Poetry Ireland and the Irish Writers Centre return to Boston for the third year with Bualadh BOSton, a boutique literature festival that brings together some of Ireland’s finest contemporary writers in historic Boston, the capital of Irish America.
Mary Cregan speaks to Catriona Crowe about her memoir The Scar: A Personal History of Depression and Recovery, a graceful and penetrating memoir interweaving the author’s descent into depression with a medical and cultural history of this illness. At the age of twenty-seven, married, living in New York, and working in book design, Mary Cregan gives birth to her first child, a daughter she names Anna. But it’s apparent that something is terribly wrong, and two days later, Anna dies—plunging Cregan into suicidal despair.

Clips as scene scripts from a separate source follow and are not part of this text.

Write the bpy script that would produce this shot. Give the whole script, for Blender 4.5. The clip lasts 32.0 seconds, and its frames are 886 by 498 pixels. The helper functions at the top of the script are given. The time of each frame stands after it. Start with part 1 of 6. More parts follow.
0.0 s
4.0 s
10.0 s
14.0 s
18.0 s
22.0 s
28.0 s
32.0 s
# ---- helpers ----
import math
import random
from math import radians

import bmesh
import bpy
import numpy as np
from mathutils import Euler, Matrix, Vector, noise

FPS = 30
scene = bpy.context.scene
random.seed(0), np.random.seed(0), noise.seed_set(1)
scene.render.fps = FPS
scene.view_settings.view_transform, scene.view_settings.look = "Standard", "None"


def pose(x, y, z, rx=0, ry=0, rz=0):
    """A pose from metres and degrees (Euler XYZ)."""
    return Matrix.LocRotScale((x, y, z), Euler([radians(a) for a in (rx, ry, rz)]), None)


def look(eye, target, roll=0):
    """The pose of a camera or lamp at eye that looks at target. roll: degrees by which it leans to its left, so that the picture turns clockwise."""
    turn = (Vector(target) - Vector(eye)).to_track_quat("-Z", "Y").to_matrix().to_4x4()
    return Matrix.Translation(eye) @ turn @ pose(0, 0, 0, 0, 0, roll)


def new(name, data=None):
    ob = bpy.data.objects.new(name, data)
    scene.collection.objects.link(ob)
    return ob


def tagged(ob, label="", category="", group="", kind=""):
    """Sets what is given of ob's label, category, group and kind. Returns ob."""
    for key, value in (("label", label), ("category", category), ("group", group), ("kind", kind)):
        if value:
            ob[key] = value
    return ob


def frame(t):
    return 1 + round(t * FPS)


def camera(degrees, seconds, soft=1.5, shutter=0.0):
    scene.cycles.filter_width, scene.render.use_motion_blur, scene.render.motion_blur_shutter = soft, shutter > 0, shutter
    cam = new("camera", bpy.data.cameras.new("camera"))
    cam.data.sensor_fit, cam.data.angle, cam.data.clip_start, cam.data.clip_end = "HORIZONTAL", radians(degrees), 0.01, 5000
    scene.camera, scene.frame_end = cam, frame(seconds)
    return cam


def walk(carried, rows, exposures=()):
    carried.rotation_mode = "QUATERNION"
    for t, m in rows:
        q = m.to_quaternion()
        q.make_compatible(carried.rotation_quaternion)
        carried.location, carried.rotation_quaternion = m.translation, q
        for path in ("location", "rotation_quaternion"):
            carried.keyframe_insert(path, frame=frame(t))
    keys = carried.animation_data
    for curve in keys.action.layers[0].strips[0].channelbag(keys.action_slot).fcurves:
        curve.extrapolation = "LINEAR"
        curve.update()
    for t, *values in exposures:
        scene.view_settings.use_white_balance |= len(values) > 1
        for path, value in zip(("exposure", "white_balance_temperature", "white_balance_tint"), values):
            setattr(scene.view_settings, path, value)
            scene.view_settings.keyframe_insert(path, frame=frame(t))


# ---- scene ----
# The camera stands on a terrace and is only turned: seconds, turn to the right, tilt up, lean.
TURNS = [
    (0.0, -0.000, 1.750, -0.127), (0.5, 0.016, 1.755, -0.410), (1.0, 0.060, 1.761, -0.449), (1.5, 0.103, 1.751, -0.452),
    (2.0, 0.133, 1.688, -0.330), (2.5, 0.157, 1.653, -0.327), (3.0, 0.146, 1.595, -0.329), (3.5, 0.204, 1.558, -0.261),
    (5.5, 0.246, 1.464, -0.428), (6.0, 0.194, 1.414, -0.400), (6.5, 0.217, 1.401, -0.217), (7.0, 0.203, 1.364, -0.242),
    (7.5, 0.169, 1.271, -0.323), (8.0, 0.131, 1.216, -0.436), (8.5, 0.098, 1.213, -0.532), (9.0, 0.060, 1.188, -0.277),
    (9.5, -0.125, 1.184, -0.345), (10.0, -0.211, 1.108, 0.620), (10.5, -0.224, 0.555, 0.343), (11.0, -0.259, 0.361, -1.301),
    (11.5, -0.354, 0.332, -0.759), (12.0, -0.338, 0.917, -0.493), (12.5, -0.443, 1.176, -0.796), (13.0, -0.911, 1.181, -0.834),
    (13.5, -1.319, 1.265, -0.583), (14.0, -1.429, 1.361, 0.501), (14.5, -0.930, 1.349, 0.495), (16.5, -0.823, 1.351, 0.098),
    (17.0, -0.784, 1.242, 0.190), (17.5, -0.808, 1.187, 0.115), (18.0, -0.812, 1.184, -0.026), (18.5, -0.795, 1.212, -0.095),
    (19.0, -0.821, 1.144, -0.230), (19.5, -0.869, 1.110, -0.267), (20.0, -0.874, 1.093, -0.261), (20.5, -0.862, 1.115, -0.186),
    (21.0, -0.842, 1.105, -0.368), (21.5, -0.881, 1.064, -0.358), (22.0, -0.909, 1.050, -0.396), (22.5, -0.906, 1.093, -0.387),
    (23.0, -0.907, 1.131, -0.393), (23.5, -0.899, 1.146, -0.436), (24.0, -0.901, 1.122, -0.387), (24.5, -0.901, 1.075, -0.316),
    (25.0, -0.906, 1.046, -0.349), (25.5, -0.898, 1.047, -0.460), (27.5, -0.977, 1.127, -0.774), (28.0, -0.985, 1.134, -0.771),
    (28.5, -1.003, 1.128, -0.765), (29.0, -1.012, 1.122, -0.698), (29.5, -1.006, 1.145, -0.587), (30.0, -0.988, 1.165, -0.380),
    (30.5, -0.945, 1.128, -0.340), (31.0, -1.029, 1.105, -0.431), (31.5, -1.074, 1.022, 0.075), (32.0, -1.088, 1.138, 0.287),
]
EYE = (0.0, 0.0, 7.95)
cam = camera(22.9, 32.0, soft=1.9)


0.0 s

Decades later, sustained by her work, a second marriage, and a son, Cregan reflects on this pivotal experience and attempts to make sense of it.
Perceptive, intimate, and elegantly written, The Scar vividly depicts the pain and ongoing stigma of clinical depression, giving greater insight into its management and offering hope for those who are suffering.
Catriona Crowe is former Head of Special Projects at the National Archives of Ireland. She was Manager of the Census Online Project, which placed the Irish 1901 and 1911 censuses online free to access. She is a member of the Royal Irish Academy.
‘What makes the book stand out is the sheer clarity of the writing, the personal fragility and the wrestling with demons emerging here with a kind of grace, a hard-won heroism.”